Volaron las horas y el abogado, febriciente, ner­vioso, consignó este último párrafo: "Estos son los votos de veinte mil propietarios que represento y el único medio de establecer, con la dignidad propia del carácter de V. E., los principios de nuestra feli­cidad y de la reparación del erario."
-Trazó la última raya y arrojó la pluma.
El hermano no había vuelto; su ausencia era tam­bién una contestación.
Penetró en las habitaciones de la casa solariega y llegó al aposento de su padre. El anciano fijó en su predilecto una mirada de intenso cariño,y en sus labios dibujóse una sonrisa de satisfacción.

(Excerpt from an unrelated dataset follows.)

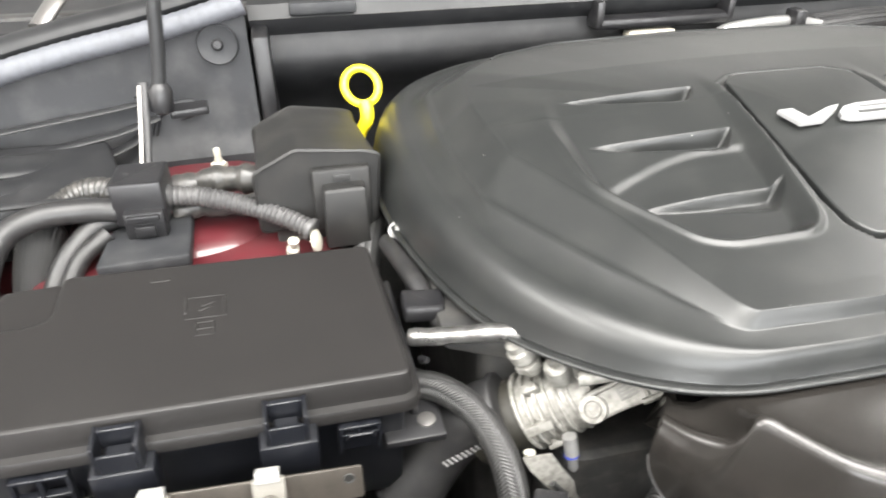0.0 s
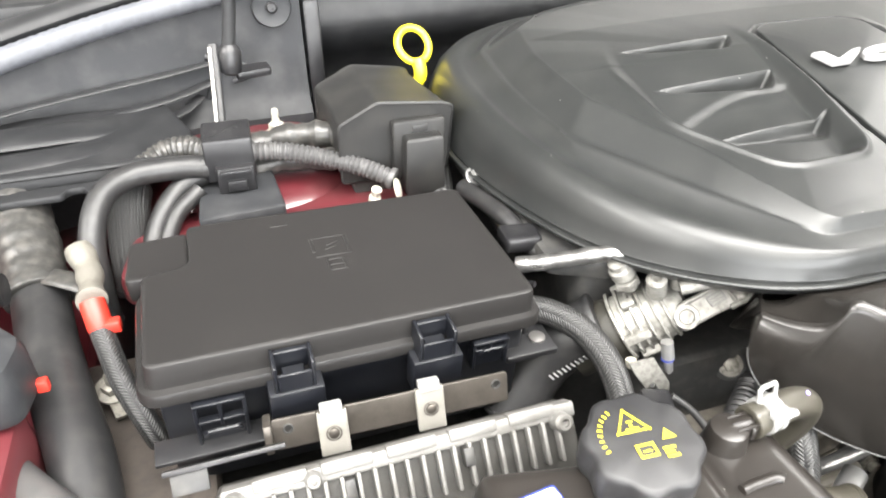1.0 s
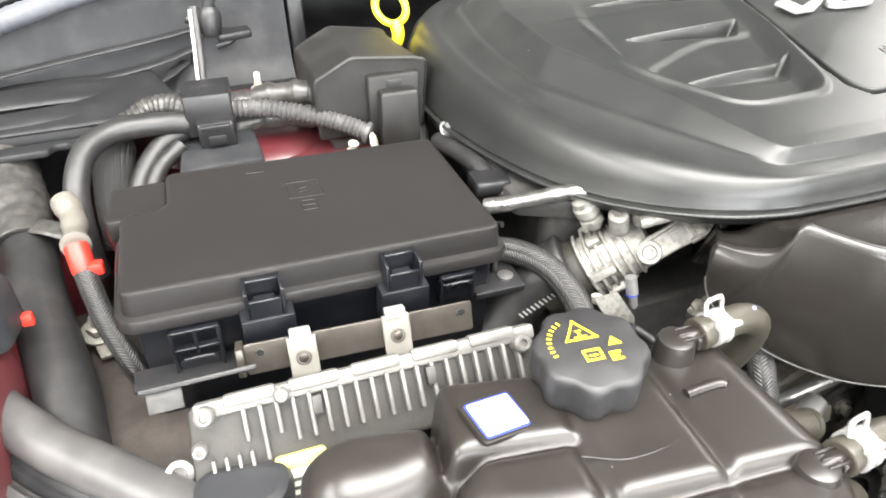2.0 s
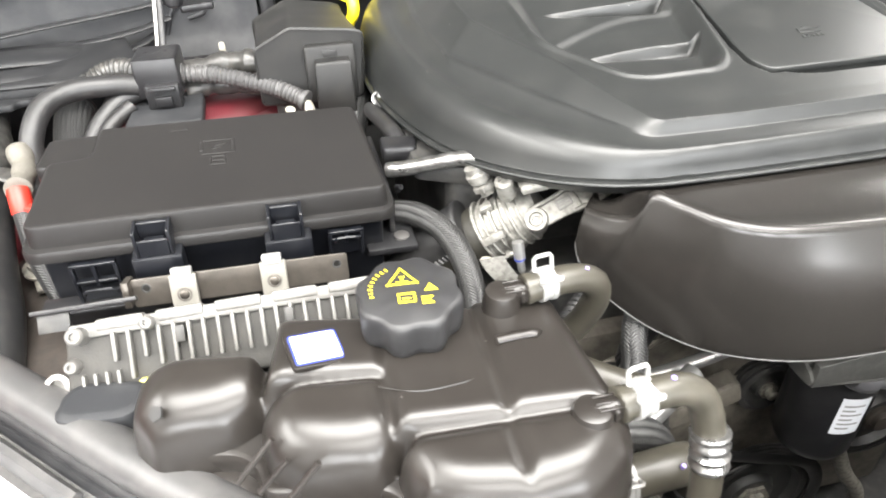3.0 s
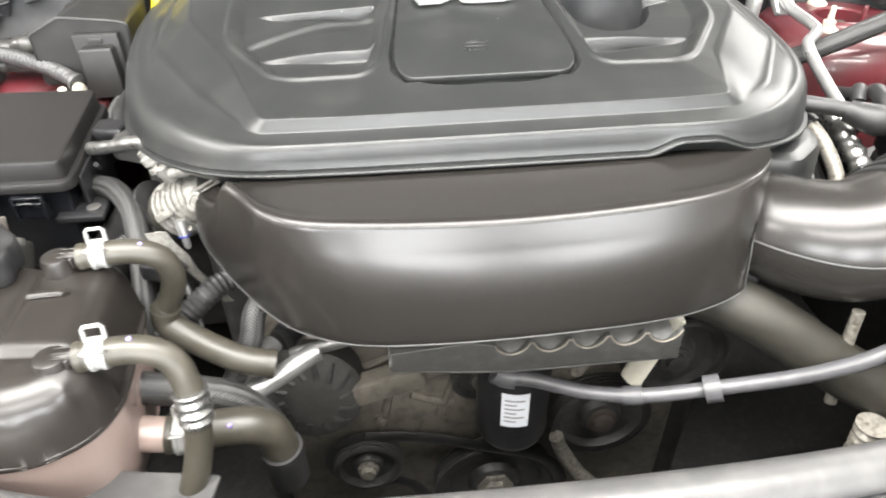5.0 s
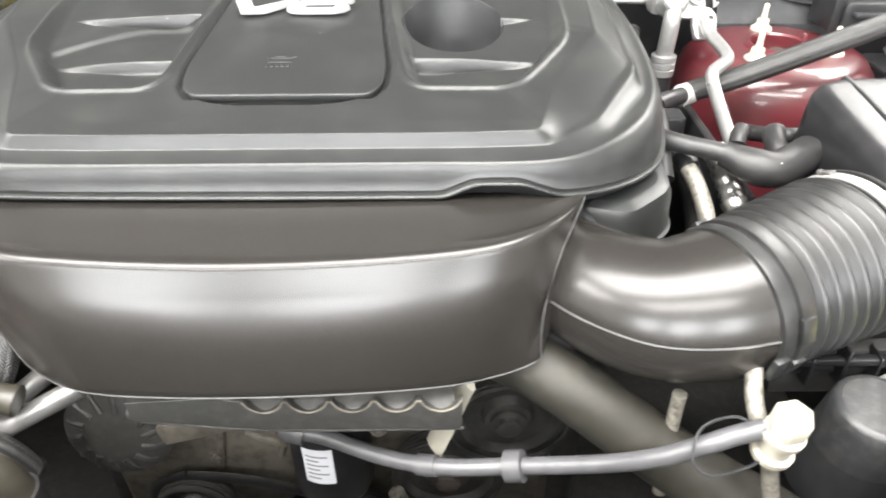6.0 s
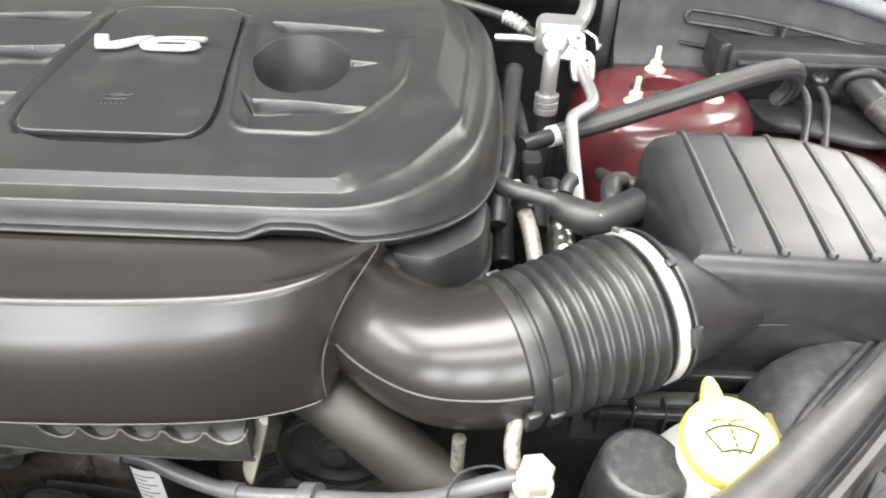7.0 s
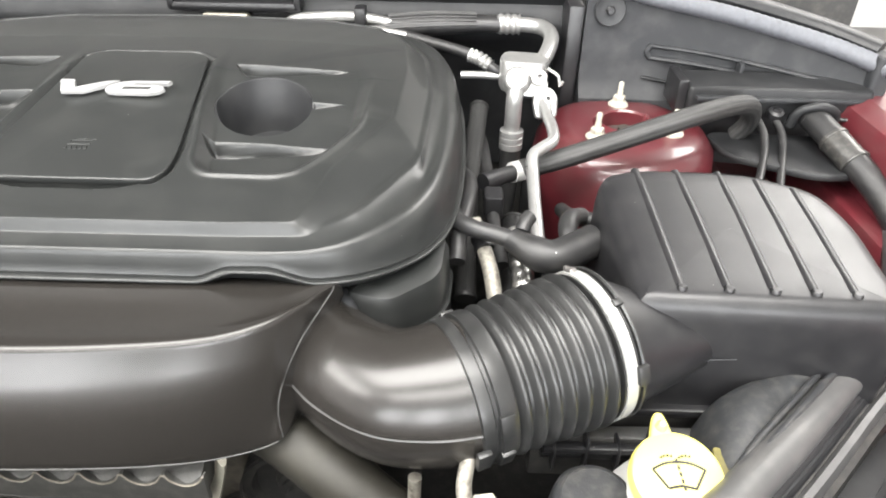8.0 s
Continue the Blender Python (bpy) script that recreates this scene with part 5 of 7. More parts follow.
part("thin_hose", pipe([(0.885, 0.90, 0.994), (0.92, 0.885, 0.990), (0.97, 0.86, 0.985), (1.005, 0.84, 0.978), (1.03, 0.825, 0.965), (1.045, 0.825, 0.958)], 0.0085, n=16), HOSEB, ac)
part("crimp", pipe([(0.99, 0.848, 0.981), (1.005, 0.84, 0.978), (1.022, 0.83, 0.970)], 0.0105, n=18, step=0.002, shape=rings_shape(0.0118, 0.003, 0.008)), ALU, ac)
part("stub_pipe", pipe([(0.975, 0.82, 0.958), (1.01, 0.82, 0.958), (1.045, 0.82, 0.956)], 0.006, n=12), ALU, ac)

# hoses in the gap beside the cover
hose("wire_sleeve", [(1.005, 0.76, 0.93), (0.998, 0.70, 0.90), (0.99, 0.62, 0.87), (0.985, 0.52, 0.84), (0.985, 0.44, 0.80)], 0.014, MESHM, "black net-sleeved wire bundle beside the cover", "wire loom")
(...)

Pareció comprender que la ausencia de aquel hijo, su gran esperanza, había respondido a las serias tareas de su profesión.
Se aproximó al lecho, tomó suavemente la mano descarnada y laxa del enfermo, e inclinándose le besó en la frente, como si depositara el homenaje de su veneración. El anciano cerró los ojos y su sonrisa, al acentuarse, dio al conjunto de su semblante una expresión de tranquila felicidad.
Reunióse luego con Manuel en un ángulo del aposento.
-¿Qué dice el médico? -preguntó ansioso.
-Que no nos quedan esperanzas.
Mariano midió conmovido aquella aflicción que humedecía los ojos de su hermano anudándole la voz en la garganta.
Abrumado por el cansancio y las emociones, se sentó en un sillón. Sus sentidos comenzaron a embo­tarse; entre dormido y despierto, oyó el viento que continuaba su gira caprichosa y violenta en el espa­cio. A veces, una gran ráfaga penetraba en el patio, sacudía las plantas de los arriates, y las ramas de los árboles, y prisionera se revolvía furiosa,. empujaba las puertas, murmuraba sus misteriosas canciones o silbaba sus, aires melancólicos por las rendijas.
Arrullado por el ruido monótono, el fatigado joven se durmió. Los otros, compadecidos, le dejaron.
Lentamente el día disipó las sombras pesadas de aquella noche tormen-tosa. Un amanecer ceniciento, indeciblemente triste, que daba a los objetos un tinte lívido, empezó a inundar con su luz la habi­tación del enfermo. Manuel despertó a su hermano, el que se recordó sobresaltado, con la cabeza pesada y los miembros entumecidos.
-¿Qué hay? -murmuró; y luego, con una exclamación de alarma, se puso de pie:
-¿Mi padre?
-Parece que duerme: no hay novedad. Te desperté porque yá han sonado las siete y media y se aproxima la hora que tenías señalado.
En un momento, Mariano fue otra vez el soldado del deber, sereno y austero. Se inclinó sobre el enfermo, escuchó durante algunos segundos su respiración regular, y después de recoger en el escri­torio su manuscrito, se dirigió al Consulado, donde le esperaban los hacendados.
De pie junto a la mesa, daba lectura a la solicitud, cuando alguien, informado a su vez con urgencia, llegó donde estaba Moreno y le dijo algunas palabras en voz trémula, agitada.
El abogado le miró con fijeza, dejó caer la mano con el papel, y cerró los ojos. Por un instante quedó lívido. Reaccionó con energía, pudo continuar la lectura de la solicitud y se retiró después, evitando el encuentro con sus clientes, amigos y conocidos.
Todos querían rendirle un aplauso por su obra, pero cuando lo buscaban, empezó a difundirse la triste nueva de que el anciano padre de Moreno había muerto en momentos en que su hijo cumplía serenamente con su deber.